Ce qui frappe en l'occurrence, c'est la lucidité de l'analyse que fait Zighoud de la situation de la résistance, sa capacité d'imaginer, d'organiser et de coordonner une multiplicité d'opérations en même temps et sur plus d'une trentaine de sites. Hors Krim, Zighoud est alors le seul dirigeant politique du FLN a donner sens, sur le terrain, aux objectifs fixés par la proclamation du 1er Novembre.
Un an, jour pour jour après le déclenchement de l'insurrection, un drame — celui des premières exécutions de compagnons de combat — allait se nouer à Taïraou, du côté du douar Beni Sbih, ou en marge d'une réunion d'évaluation dirigée par Zighoud, trois des cadres de la zone — Smaïn Zighed, Chérif Zadi, Saci Bakhouche — allaient être jugés sommairement et exécutés. Omar Tal'a, lui-même menacé à cette occasion, témoignera, plus tard, des regrets de Zighoud alors même que les raisons de ces éliminations demeurent relativement obscures, même si Abane a cru devoir se féliciter de la liquidation «d'agents de la DST».
5- L'homme de la Soummam
Rappeler aussi que Zighoud fut à l'origine des premières tentatives d'organisation d'un congrès des dirigeants du Front — Abdallah Bentobbal signale, à ce sujet, la lettre à Abane remise par Zighoud à Saâd Dahlab — un temps projeté dans la presqu'île de Collo. Zighoud forgeait-il ainsi l'histoire et le Congrès de la Soummam allait en donner une magistrale illustration.

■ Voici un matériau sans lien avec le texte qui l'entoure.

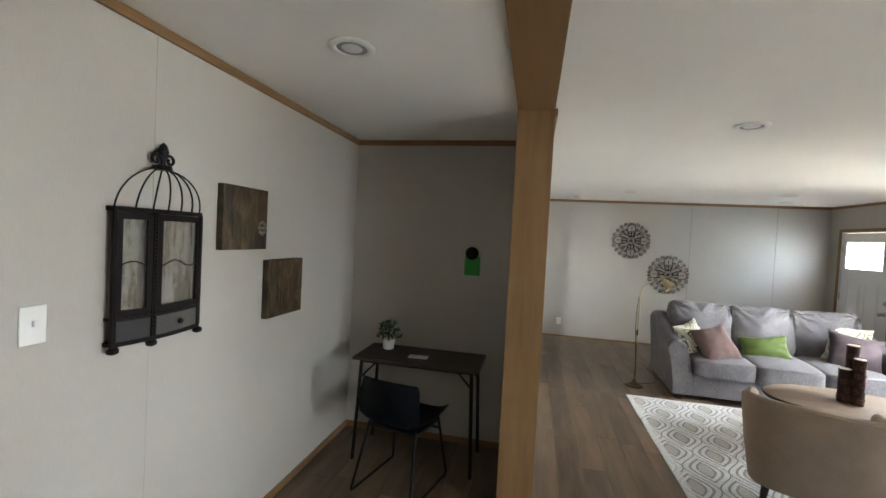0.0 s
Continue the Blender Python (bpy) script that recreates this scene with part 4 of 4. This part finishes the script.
def small_canvas(y0, y1, z0, z1, seed, label):
    root = thing("small_picture", pose(XK + 0.0005, y0, z0), label, "picture", "small nook pictures")
    n = Nodes("brown_mixed_media_canvas", 0.6)
    v = n.node("VectorMath", 0, {0: n.coords(), 1: (seed, seed * 2, seed)}, op="ADD")
    s = n.math("ADD", n.math("MULTIPLY", n.noise(n.stretched(v, (8, 24, 6)), 1.0, 5, 0.7), 0.7), n.math("MULTIPLY", n.noise(v, 7, 3), 0.3))
    n.colour(n.ramp(s, [(0.34, (0.010, 0.006, 0.004)), (0.46, (0.034, 0.02, 0.009)), (0.58, (0.085, 0.055, 0.022)), (0.74, (0.17, 0.13, 0.06))]))
    n.bump(s, 0.6, 0.01)
    part("canvas", boxed(0, 0.036, 0, y1 - y0, 0, z1 - z0, 0.004), n.mat, root)
    stems = plain("dull_gilt_paint", (0.085, 0.062, 0.034), 0.5, 0.2, vary=0.4)
    rnd = random.Random(int(seed * 10))
    w, h = y1 - y0, z1 - z0
    for k in range(5):
        y = w * (0.2 + 0.09 * k)
        z = h * rnd.uniform(0.12, 0.3)
        part("painted_stem", tube([(0.0365, y, z), (0.0385, y + 0.006, z + h * 0.22), (0.0365, y + 0.01 * rnd.uniform(-1, 1), z + h * rnd.uniform(0.32, 0.45))], 0.0035, 6), stems, root, smooth=True)
    pale = plain("pale_flower_relief", (0.22, 0.20, 0.16), 0.6, vary=0.25)
    for k in range(9):
        a = 2 * math.pi * k / 8
        r = 0.024 if k < 8 else 0
        bm = turned([(0.004, 0), (0.011, 0.003), (0.008, 0.008), (0.003, 0.01)], 10)
        part("flower_petal", bm, pale if seed < 2 else stems, root, smooth=True, m=Matrix.Translation((0.036, w * 0.86 + r * math.cos(a), h * (0.36 if seed < 2 else 0.3) + r * 1.3 * math.sin(a))) @ pose(0, 0, 0, 0, 90, 0))
    return root


small_canvas(2.115, 2.448, 1.52, 1.838, 1.3, "dark brown mixed-media canvas with pale flowers")
small_canvas(2.475, 2.826, 1.125, 1.457, 4.7, "dark reddish-brown mixed-media canvas on the nook wall")


# ---- birdcage wall cabinet ----
def bird_cage():
    yc = 1.788
    root = thing("birdcage_cabinet", pose(XK + 0.0005, yc, 1.165), "black wire birdcage wall cabinet with mesh doors", "wall cabinet")
    dark = plain("aged_black_brown_wood", (0.009, 0.006, 0.005), 0.72, vary=0.4, scale=20, bump=0.2)
    drawer = plain("grey_washed_drawer", (0.085, 0.078, 0.07), 0.55, vary=0.25, scale=14, bump=0.15)
    dull = plain("dull_slate_drawer", (0.035, 0.034, 0.034), 0.5, vary=0.25, scale=14, bump=0.15)
    half, deep = 0.19, 0.028

    def front(u):
        """The bowed front's stand-off from the wall; u from -1 to 1."""
        return 0.035 + deep * math.cos(u * math.pi / 2) ** 0.8

    def slab(z0, z1, grow, mat, name, parent=root, label=""):
        rings = []
        for z in (z0, z1):
            ring = [(0, -half - grow, z)] + [(front(i / 10) + grow, (half + grow) * i / 10, z) for i in range(-10, 11)] + [(0, half + grow, z)]
            rings.append(ring)
        return part(name, loft(rings), mat, parent, label, smooth=True, angle=35)

    slab(0.02, 0.035, 0.006, dark, "bottom_board")
    slab(0.11, 0.122, 0.004, dark, "shelf")
    slab(0.505, 0.522, 0.006, dark, "top_board")
    cut = -0.27
    for mat, u0, u1 in ((dull, -0.95, cut - 0.05), (drawer, cut + 0.05, 0.95)):
        rings = []
        for z in (0.035, 0.11):
            us = [u0 + (u1 - u0) * i / 8 for i in range(9)]
            rings.append([(front(u) - 0.012, half * u, z) for u in us] + [(front(u), half * u, z) for u in reversed(us)])
        front_ = part("drawer", loft(rings), mat, root, "grey-washed drawer front" if mat is drawer else "dull slate drawer front", smooth=True)
        if mat is drawer:
            mid = (u0 + u1) / 2
            part("pull", turned([(0.004, 0), (0.012, 0.008), (0.009, 0.017), (0.002, 0.02)], 12), BLACK, front_, smooth=True, m=pose(front(mid), half * mid, 0.072, 0, 90, 0))
    paper = scroll_backing()
    part("backing", boxed(0.002, 0.006, -half + 0.01, half - 0.01, 0.122, 0.505), paper, root, "mottled paper backing with a dark branch shape")
    def board(u0, u1, z0, z1, out=0.0):
        """A flat board that follows the bowed front."""
        us = [u0 + (u1 - u0) * i / 6 for i in range(7)]
        rings = []
        for z in (z0, z1):
            rings.append([(front(u) - 0.014, half * u, z) for u in us] + [(front(u) + out, half * u, z) for u in reversed(us)])
        return loft(rings)

    for u in (-1.0, 1.0):
        part("post", tube([(0.036, half * u, 0.03), (0.036, half * u, 0.51)], 0.011, 8), dark, root, smooth=True)
    part("centre_post", board(cut - 0.05, cut + 0.05, 0.03, 0.51, 0.006), dark, root)
    beads = bmesh.new()
    for k in range(30):
        turned([(0.001, -0.006), (0.005, -0.003), (0.005, 0.003), (0.001, 0.006)], 6, beads, (front(cut) + 0.008, half * cut, 0.045 + 0.0155 * k))
    part("bead_moulding", beads, dark, root, smooth=True)
    for u0, u1 in ((-0.985, cut - 0.05), (cut + 0.05, 0.985)):
        door = part("door", board(u0, u0 + 0.11, 0.124, 0.503, 0.002), dark, root)
        part("stile", board(u1 - 0.11, u1, 0.124, 0.503, 0.002), dark, door)
        part("rail", board(u0 + 0.11, u1 - 0.11, 0.124, 0.148, 0.001), dark, door)
        part("rail", board(u0 + 0.11, u1 - 0.11, 0.478, 0.503, 0.001), dark, door)
        a, b = u0 + 0.1, u1 - 0.1
        mesh = bmesh.new()
        count = max(8, int(18 * (b - a)))
        rows = 22
        for k in range(count + 1):
            for hand in (-1, 1):
                pts = []
                for i in range(rows + 1):
                    u = a + (b - a) * (k + 0.5 * hand * (1 if i % 2 else -1)) / count
                    pts.append((front(u) - 0.006, half * u, 0.146 + 0.334 * i / rows))
                tube(pts, 0.0006, 3, mesh)
        tagged(part("chicken_wire", mesh, STEEL, door), "thin hexagonal wire netting", "", "", "stuff")
        part("branch", tube([(front(u) - 0.004, half * u, 0.31 + 0.015 * math.sin(u * 7)) for u in (a + (b - a) * k / 6 for k in range(7))], 0.0026, 6), BLACK, door, smooth=True)
    top = 0.682
    for i in range(-3, 4):
        u = i / 3
        x0, y0 = (front(u) if abs(u) < 1 else 0.03), half * u
        pts = []
        for k in range(11):
            t = math.pi / 2 * k / 10
            pts.append((x0 * math.cos(t) + 0.03 * math.sin(t), y0 * math.cos(t), 0.522 + (top - 0.522) * math.sin(t)))
        part("dome_wire", tube(pts, 0.0031, 6), BLACK, root, smooth=True)
    part("dome_collar", turned([(0.03, 0.677), (0.034, 0.682), (0.03, 0.694), (0.012, 0.698)], 16, at=(0.03, 0, 0)), BLACK, root, smooth=True)
    for s in (-1, 1):
        pts = [(0.03, s * (0.032 + rr * math.cos(an)), 0.717 + rr * math.sin(an)) for rr, an in spiral(1.1, 0.025, 0.007, 16, math.pi if s > 0 else math.pi, -1)]
        part("finial_scroll", tube(pts, 0.006, 7), BLACK, root, smooth=True)
    part("finial", tube([(0.03, 0, 0.694), (0.03, 0, 0.722), (0.03, 0, 0.747), (0.03, 0, 0.772), (0.03, 0, 0.787)], [0.009, 0.01, 0.02, 0.014, 0.001], 10), BLACK, root, smooth=True)
    for y, x in ((-0.19, 0.04), (half * cut, 0.056), (0.19, 0.04)):
        part("foot", turned([(0.012, 0.02), (0.02, 0.012), (0.018, 0.0), (0.006, -0.006)], 14, at=(x, y, 0)), BLACK, root, smooth=True)
    return root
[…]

Beaucoup a été dit et écrit sur la virulence des critiques de Abane au sujet des opérations du 20 août 1955 dans le Nord constantinois, et peu a été dit sur l'opposition claire et publique de Zighoud — et de ses compagnons — aux orientations défendues par Abane sur le principe de primauté de l'intérieur sur l'extérieur et du politique sur le militaire. Zighoud dit à Abane qu'au lieu de régler des problèmes, il allait en créer d'autres et ce n'est pas faire injure à l'exceptionnel dirigeant que fut Abane de noter qu'à sa différence Zighoud se présentait en dirigeant au congrès et sans parrains.

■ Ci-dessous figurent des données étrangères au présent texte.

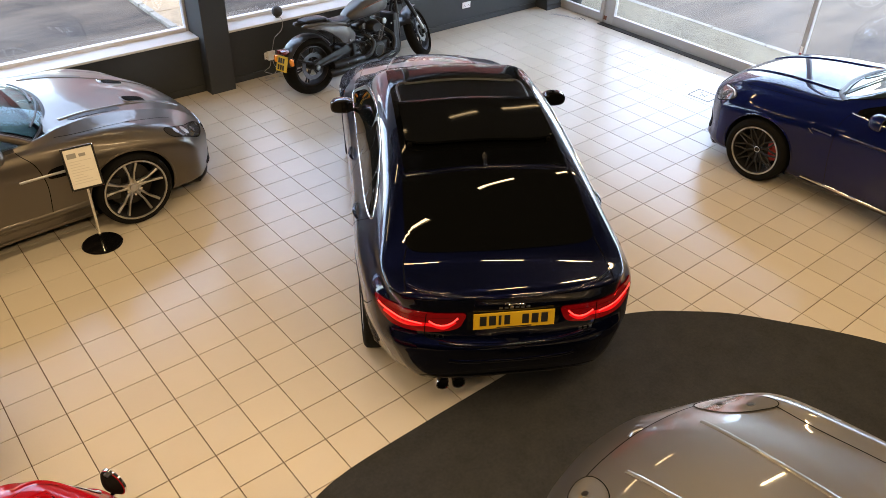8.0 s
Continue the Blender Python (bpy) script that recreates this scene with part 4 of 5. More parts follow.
    for y in (-.37, .37):
        st = new("seat")
        st.empty_display_size = .1
        st.parent = car
        st.matrix_local = pose(-.22, y, .44) @ Matrix.Scale(.93, 4)
        bm = boxed(-.22, .30, -.25, .25, .0, .14, .05, 3)
        part("seat_cushion", bm, "leather", st, smooth=True)
        bm = bmesh.new()
        loft(bm, [oval(-.20 - .26 * u, 0, .08 + .52 * u, .24 - .115 * u ** 2.2, .085 - .035 * u, 22, 2.8, "z") for u in np.linspace(0, 1, 10)])
        part("backrest", bm, "leather", st, smooth=True)
        for e in (-1, 1):
            bm = bmesh.new()
            tube(bm, [(-.13 - .27 * u, e * (.215 - .095 * u ** 2), .12 + .44 * u) for u in np.linspace(0, 1, 7)], .05, 10, radii=[.05, .06, .06, .055, .05, .042, .03])
            part("side_bolster", bm, "leather", st, smooth=True)
        bm = bmesh.new()
        loft(bm, [oval(-.445 - .07 * u, 0, .57 + .20 * u, (.115, .122, .122, .115, .100, .075, .04)[k], (.045, .055, .058, .055, .048, .036, .015)[k], 20, 2.6, "z") for k, u in enumerate(np.linspace(0, 1, 7))])
        part("headrest", bm, "leather", st, smooth=True)
        bm = bmesh.new()
        tube(bm, [(-.30, .03, .50), (-.30, .03, .515), (-.29, -.03, .515), (-.29, -.03, .50)], .008, 6)
        part("seat_badge", bm, "alloy", st)
    for y in (-.34, .34):
        st = new("rear_seat")
        st.empty_display_size = .1
        st.parent = car
        st.matrix_local = pose(-1.0, y, .52)
        part("seat_cushion", boxed(-.12, .22, -.22, .22, .0, .10, .04, 3), "leather", st, smooth=True)
        bm = bmesh.new()
        loft(bm, [oval(-.14 - .12 * u, 0, .06 + .44 * u, .22 - .05 * u * u, .07, 20, 3, "z") for u in np.linspace(0, 1, 6)])
        part("backrest", bm, "leather", st, smooth=True)
    bm = boxed(-.95, .78, -.735, -.715, .70, .91, .01)
    part("door_card", bm, "leather", car, smooth=True)
    return car


build_roadster()


# ---- blue coupe ----
def build_coupe():
    car = empty("coupe_car", pose(4.945, 3.145, 0, 0, 0, 90.5), "metallic blue coupe with black cross-spoke wheels and red calipers", "car")
    sh = Shell(-2.4, 2.27,
               low=[(-2.4, .3), (0, .17), (1.8, .15), (2.27, .17)],
               width=[(-2.4, .75), (-1.4, .93), (0, .915), (.9, .915), (1.42, .94), (1.85, .92), (2.1, .86), (2.27, .76)],
               belt=[(-2.4, .85), (-1.0, .96), (0, .935), (1.0, .89), (1.5, .825), (1.9, .735), (2.1, .66), (2.27, .54)],
               belt_in=[(-2.4, .88), (0, .93), (1.0, .91), (1.6, .87), (2.27, .88)],
               top=[(-2.4, .95), (-1.6, 1.12), (-.8, 1.36), (-.1, 1.40), (.25, 1.345), (.95, 1.005), (1.1, .985), (1.5, .945), (1.9, .865), (2.13, .775), (2.27, .64)],
               roof_in=[(-2.4, .55), (-.5, .56), (.3, .55), (1.0, .70), (1.6, .62), (2.27, .48)],
               crown=[(-2.4, .03), (0, .05), (1.05, .04), (2.27, .03)],
               front=[(.15, .0), (.3, .03), (.6, .0), (.8, .06)], front_plan=.34, rear_plan=.3, plan_power=2.8)
    sh.skin(car, "paint_blue", ((-1.42, .33, .358), (1.42, .33, .358)))
    for x in (-1.42, 1.42):
        for s in (1, -1):
            add_wheel(car, x, s * .835, .32, .25, "cross", .248, turn=.2)
    for s, v in ((1, "l"), (-1, "r")):
        lens = [(a, s * b) for a, b in ((2.07, .575), (1.96, .675), (1.87, .755), (1.80, .835), (1.82, .87), (1.89, .865), (1.98, .81), (2.07, .71), (2.12, .60))]
        sh.patch("headlamp", "lamp_lens", "top", lens, car, off=.005, res=.03)
        sh.line("lamp_eyebrow", "lamp_white", "top", [(1.825, s * .835), (1.89, s * .755), (2.06, s * .60)], car, width=.012, off=.006, thick=.004)
        for cx, cy, r in ((1.90, .81, .022), (2.0, .715, .022)):
            sh.patch("lamp_bowl", "chrome", "top", [(cx + r * math.cos(a), s * cy + r * math.sin(a)) for a in np.arange(0, 6.2, .7)], car, off=.007)
        sh.line("lamp_seal", "gap_black", "top", lens, car, width=.008, off=.006, closed=True)
        sh.line("shut_line", "gap_black", v, [(.70, .95), (.74, .86), (.735, .6), (.70, .28)], car)
        sh.line("shut_line", "gap_black", "top", [(.95, s * .76), (1.4, s * .735), (1.8, s * .66), (2.02, s * .52)], car)
        sh.line("bonnet_crease", "paint_blue", "top", [(1.0, s * .46), (1.4, s * .40), (1.8, s * .33), (2.05, s * .27)], car, width=.05, off=0, thick=.014)
        sh.line("sill_strip", "chrome", v, [(-.95, .235), (0, .235), (.93, .24)], car, width=.03, off=.004, thick=.008, label="bright sill strip")
        sh.line("sill_edge", "black_gloss", v, [(-.95, .19), (0, .185), (.95, .19)], car, width=.06, off=0, thick=.014)
        sh.line("wing_vent", "chrome", v, [(.985, .735), (.96, .715), (.93, .70)], car, width=.008, off=.003, thick=.003)
        bars_on(sh, car, v, [(.95 - .022 * k, .742, .013, .014) for k in range(9)], "alloy")
        sh.line("side_crease", "paint_blue", v, [(-.9, .80), (0, .79), (.7, .77)], car, width=.03, off=0, thick=.008)
        dlo = [(-1.2, 1.06), (-.6, .985), (.2, .965), (.66, .965), (.46, 1.09), (.12, 1.22), (-.3, 1.27), (-.8, 1.22)]
        sh.patch("side_window", "glass_dark", v, dlo, car, off=.003)
        sh.line("window_trim", "chrome", v, [(-1.2, 1.045), (-.6, .975), (.2, .955), (.70, .955)], car, width=.014, off=.004, thick=.004)
        door_mirror(car, sh, .38, 1.02, 1.04, s, "paint_blue", w=.21, h=.14)
        door_handle(car, sh, -.35, .84, s, "paint_blue")
        sh.patch("air_intake", "gap_black", "front", mirror_pts([(.42, .24), (.44, .40), (.66, .44), (.74, .38), (.70, .25)], s), car, off=.004)
    scr = [(.30, -.54), (.33, 0), (.30, .54), (.80, .66), (.93, .45), (.99, 0), (.93, -.45), (.80, -.66)]
    sh.patch("windscreen", "glass_tint", "top", scr, car, off=.003)
    sh.line("screen_seal", "gap_black", "top", scr, car, width=.014, off=.004, closed=True)
    sh.line("cowl_panel", "black_trim", "top", [(.84, -.68), (.98, -.45), (1.035, 0), (.98, .45), (.84, .68)], car, width=.05, off=.002, thick=.006)
    for a, b in (((.93, .55), (.80, -.02)), ((.98, .0), (.82, -.52))):
        sh.line("wiper", "black_trim", "top", [a, b], car, width=.016, off=.012, thick=.010)
    sh.patch("grille", "gap_black", "front", [(-.36, .48), (-.38, .62), (0, .66), (.38, .62), (.36, .48), (0, .46)], car, off=.004)
    sh.line("grille_bar", "chrome", "front", [(-.36, .56), (0, .565), (.36, .56)], car, width=.03, off=.006, thick=.008)
    sh.patch("lower_intake", "gap_black", "front", [(-.36, .24), (-.37, .36), (0, .38), (.37, .36), (.36, .24)], car, off=.004)
    sp = [(1.95, .82), (2.06, .70), (2.17, .43), (2.22, 0), (2.17, -.43), (2.06, -.70), (1.95, -.82)]
    sheet("splitter", "black_gloss", [[(x - d, y * (1 - d * .2), .155 + d * .05) for d in (0, .12)] for x, y in smooth_line(sp, 4)], car, .02, "gloss black front splitter")
    part("underbody", boxed(-2.0, 2.0, -.78, .78, .15, .22, .03), "gap_black", car)
    return car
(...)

A ses compagnons qui s'étonnaient de le voir en fin de compte adouber la démarche de Abane, Zighoud fait la réponse suivante : «Nous avons besoin d'une direction centrale légitime quel que soit le prix à payer.» Est-ce vraiment un paradoxe que les dirigeants du Nord constantinois aient été actifs dans la défense des thèses de la Soummam — à l'image de Benaouada bataillant contre les entreprises de division dans la base de l'Est — ou de l'organisation d'élections de délégués du FLN en pleine campagne ?

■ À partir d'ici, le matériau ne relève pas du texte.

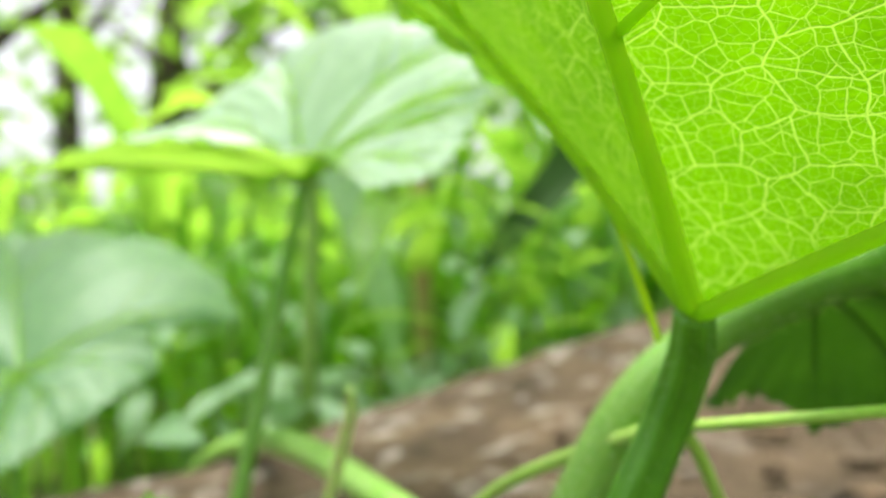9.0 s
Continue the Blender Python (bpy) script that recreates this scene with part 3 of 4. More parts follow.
# leaves of the near vine
leaf_a = Blade((0.034, 0.168, 0.066), [((-0.035, 0.178, 0.052), (0, 0, 0.006)), ((0.0095, 0.1930, 0.0345), (-0.003, -0.005, 0.000)), ((0.0615, 0.2050, 0.0300), (0.001, -0.007, -0.001)), ((0.0955, 0.1955, 0.0575), (0, 0, 0.003)), ((0.066, 0.198, 0.074), (0, 0, 0.002)), ((0.032, 0.196, 0.078), (0, 0, 0.002)), ((-0.005, 0.188, 0.074), (0, 0, 0.002))], (0.14, 0.50, 0.0, 0.12, 0.16, 0.16), 0.05, 11, 0.022, 0.0007, 1, 1.0, {1: 9.0})
LEAF_A_VEINS = {0: ((0.40, 0.30, 0.85, 0.5), (0.62, 0.25, 0.93, 0.4)), 1: ((0.42, -0.40, 0.92, 0.6), (0.42, 0.17, 0.80, 0.55), (0.66, -0.18, 0.95, 0.4)), 2: ((0.42, -0.17, 0.80, 0.55), (0.42, 0.36, 0.92, 0.6), (0.66, 0.20, 0.95, 0.45), (0.70, -0.10, 0.92, 0.35)), 3: ((0.35, -0.36, 0.86, 0.5), (0.58, -0.24, 0.93, 0.45), (0.45, 0.3, 0.85, 0.45), (0.75, -0.12, 0.96, 0.35), (0.72, 0.16, 0.95, 0.35)), 4: ((0.45, 0.3, 0.85, 0.45), (0.45, -0.3, 0.85, 0.45)), 5: ((0.45, 0.3, 0.85, 0.45),)}
leaf("leaf_blade", leaf_a, vine, LEAF_LOBED, VEIN_LOBED, 0.0014, "bright green lobed leaf lit through from above", nu=48, sides=LEAF_A_VEINS, under=(0, -0.6, -0.8))
leaf_b = Blade((0.0937, 0.2888, 0.0605), [((0.1259, 0.2756, 0.0722), (0, 0, -0.0012)), ((0.1085, 0.2650, 0.0880), (0, 0, -0.001)), ((0.0765, 0.2540, 0.0948), (0, 0, -0.001)), ((0.0455, 0.2560, 0.0775), (0, -0.001, 0)), ((0.0500, 0.3270, 0.0905), (0, 0, 0.004)), ((0.090, 0.324, 0.0835), (0, 0, 0.003)), ((0.118, 0.303, 0.070), (0, 0, 0.001))], (0.01, 0.02, 0.22, 0.10, 0.08, 0.08), (0.03, 0.05, 0.04, -0.05, 0.0, 0.0), 14, 0.022, 0.0006, 2, 0.7, {2: 3.0})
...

Le 23 septembre 1956, au retour du congrès, Zighoud et ses hommes accrochent une formation de l'armée française au lieudit El Kherba, du côté de Sidi Mezghich. Zighoud tombe les armes à la main. Le témoignage d'un des soldats français ayant pris part à l'accrochage fait justice des rumeurs de trahison qui avaient aussi entouré la disparition du chef de la wilaya du Nord constantinois.
Le regretté anthropologue algérien, Mahfoud Bennoune, qui fut de 1955 à 1962 officier de liaison de la Wilaya II, évoque en ces termes la personnalité de Zighoud Youssef : «Un homme réfléchi, intelligent, sérieux, profondément engagé dans la cause nationale, bien organisé et surtout d'une extrême modestie.»
La question — iconoclaste ? — sera forcément posée de savoir si août 56 était imaginable sans août 55 et, au fond, la réponse importe moins que le fait de rendre justice à ces enfants du nationalisme qui, souvent des profondeurs des campagnes et des montagnes, ont réinventé l'Algérie.